> [GIVEN MATERIAL]:
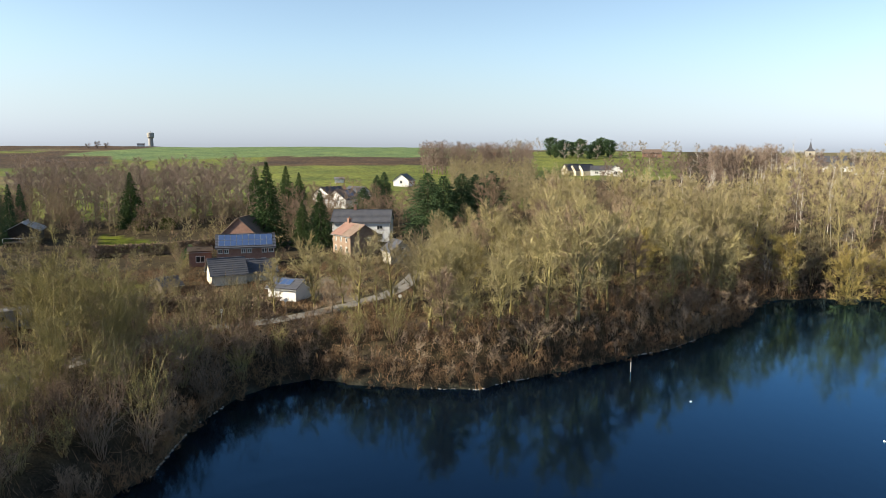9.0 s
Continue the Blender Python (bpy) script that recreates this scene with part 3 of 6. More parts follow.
def grow(seed, height, radius, clear=0.25, limbs=14, subs=4, twigs=1500, tlen=0.9, twid=0.05, rise=0.7, stems=1, lean=0.05, droop=0.0, girth=0.018, top=0.35, wide=0.45, fine=True, wild=0.6, spread=0.38):
    """A bare winter tree: trunk and limbs, and the twigs of its crown. clear: bare part of the trunk; wide: height of the crown's widest part."""
    rng = np.random.default_rng(seed)
    V, T, src, SB, SD, SL, SW = [], [], [], [], [], [], []
    for s in range(stems):
        ang = rng.uniform(0, math.tau) + s * 2.4
        off = np.array([math.cos(ang), math.sin(ang), 0]) * (0.0 if stems == 1 else rng.uniform(0.1, 0.35))
        tilt = rng.uniform(0, lean) if stems == 1 else rng.uniform(spread * 0.3, spread)
        hh = height * (1 if s == 0 else rng.uniform(0.7, 1.0))
        nseg = 7 if stems == 1 and fine else 4
        pts = [off.copy()]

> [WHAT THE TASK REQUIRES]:
Exclude the pictures. Write out the remaining data exactly.

> [TASK RESULT]:
9.0 s
Continue the Blender Python (bpy) script that recreates this scene with part 3 of 6. More parts follow.
def grow(seed, height, radius, clear=0.25, limbs=14, subs=4, twigs=1500, tlen=0.9, twid=0.05, rise=0.7, stems=1, lean=0.05, droop=0.0, girth=0.018, top=0.35, wide=0.45, fine=True, wild=0.6, spread=0.38):
    """A bare winter tree: trunk and limbs, and the twigs of its crown. clear: bare part of the trunk; wide: height of the crown's widest part."""
    rng = np.random.default_rng(seed)
    V, T, src, SB, SD, SL, SW = [], [], [], [], [], [], []
    for s in range(stems):
        ang = rng.uniform(0, math.tau) + s * 2.4
        off = np.array([math.cos(ang), math.sin(ang), 0]) * (0.0 if stems == 1 else rng.uniform(0.1, 0.35))
        tilt = rng.uniform(0, lean) if stems == 1 else rng.uniform(spread * 0.3, spread)
        hh = height * (1 if s == 0 else rng.uniform(0.7, 1.0))
        nseg = 7 if stems == 1 and fine else 4
        pts = [off.copy()]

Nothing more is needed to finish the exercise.